Для Екатерины стало ясно, что ни к чему свадьба Маргариты не привела, вернее, дала прямо противоположный результат — теперь король был полностью на стороне Колиньи и начало войны только дело времени. Все чаще взгляд королевы-матери останавливался на Генрихе де Гизе. Неужели она не разрешила Маргарите выйти замуж за Гиза, настраивала короля против Гизов, чтобы теперь его полностью подчинил себе гугенот Колиньи?

Одолеть адмирала теперь можно было лишь одним способом. Екатерина Медичи усмехнулась: получилось, что она писала в Рим правду? Итак, покушение? Но ей одной с этим не справиться. Единственные, кто мог помочь, — герцог Анжу и де Гизы.

Через четыре дня после свадьбы раздался роковой выстрел, но адмирал явно родился в рубашке, которая до поры спасала ему жизнь, — в момент выстрела он вдруг зачем-то наклонился, вместо сердца пуля попала в руку, оторвала палец и застряла в предплечье.

Покушение на первого гугенота страны вывело Париж из хрупкого равновесия. Карл был убежден, что это дело рук де Гиза, и объявил, что он должен быть арестован. Король был недалек от истины, но Генрих ждать не стал и исчез, не дожидаясь опалы. Гугеноты возмущались и объявили, что если зачинщики покушения не будут найдены, а адмирал отомщен, то они свершат правосудие сами.

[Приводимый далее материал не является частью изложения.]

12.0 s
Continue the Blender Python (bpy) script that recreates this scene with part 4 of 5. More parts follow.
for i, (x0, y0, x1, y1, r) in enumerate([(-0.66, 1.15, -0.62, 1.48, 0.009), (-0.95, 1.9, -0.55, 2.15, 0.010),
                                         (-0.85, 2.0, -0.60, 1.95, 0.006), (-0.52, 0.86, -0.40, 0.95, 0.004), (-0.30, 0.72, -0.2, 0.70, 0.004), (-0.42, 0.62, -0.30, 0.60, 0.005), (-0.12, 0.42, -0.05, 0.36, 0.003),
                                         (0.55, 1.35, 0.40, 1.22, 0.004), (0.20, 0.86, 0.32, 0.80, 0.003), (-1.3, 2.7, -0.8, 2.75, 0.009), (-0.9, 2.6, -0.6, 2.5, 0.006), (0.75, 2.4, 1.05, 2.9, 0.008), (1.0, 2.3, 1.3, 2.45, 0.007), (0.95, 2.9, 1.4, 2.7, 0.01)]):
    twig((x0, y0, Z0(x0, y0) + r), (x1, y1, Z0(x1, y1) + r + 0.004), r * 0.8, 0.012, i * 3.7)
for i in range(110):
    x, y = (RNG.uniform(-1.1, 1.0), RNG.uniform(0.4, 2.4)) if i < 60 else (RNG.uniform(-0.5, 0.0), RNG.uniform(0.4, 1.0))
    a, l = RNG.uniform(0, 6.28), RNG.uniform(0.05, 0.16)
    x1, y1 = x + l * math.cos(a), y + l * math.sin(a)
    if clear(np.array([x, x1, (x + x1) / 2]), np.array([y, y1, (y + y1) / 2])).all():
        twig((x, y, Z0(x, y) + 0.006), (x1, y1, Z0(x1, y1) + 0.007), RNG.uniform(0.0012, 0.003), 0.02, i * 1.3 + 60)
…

Это пахло откровенным взрывом. Парижане снова закрывали окна и двери, вооружались, и теперь католики и гугеноты собирались вокруг своих королей с целью их защиты. В воздухе сильно запахло грозой.

Маргарита снова рыдала, их свадьба обернулась противостоянием. Но она католичка, а Генрих — гугенот, и что будет дальше, сказать никто не мог.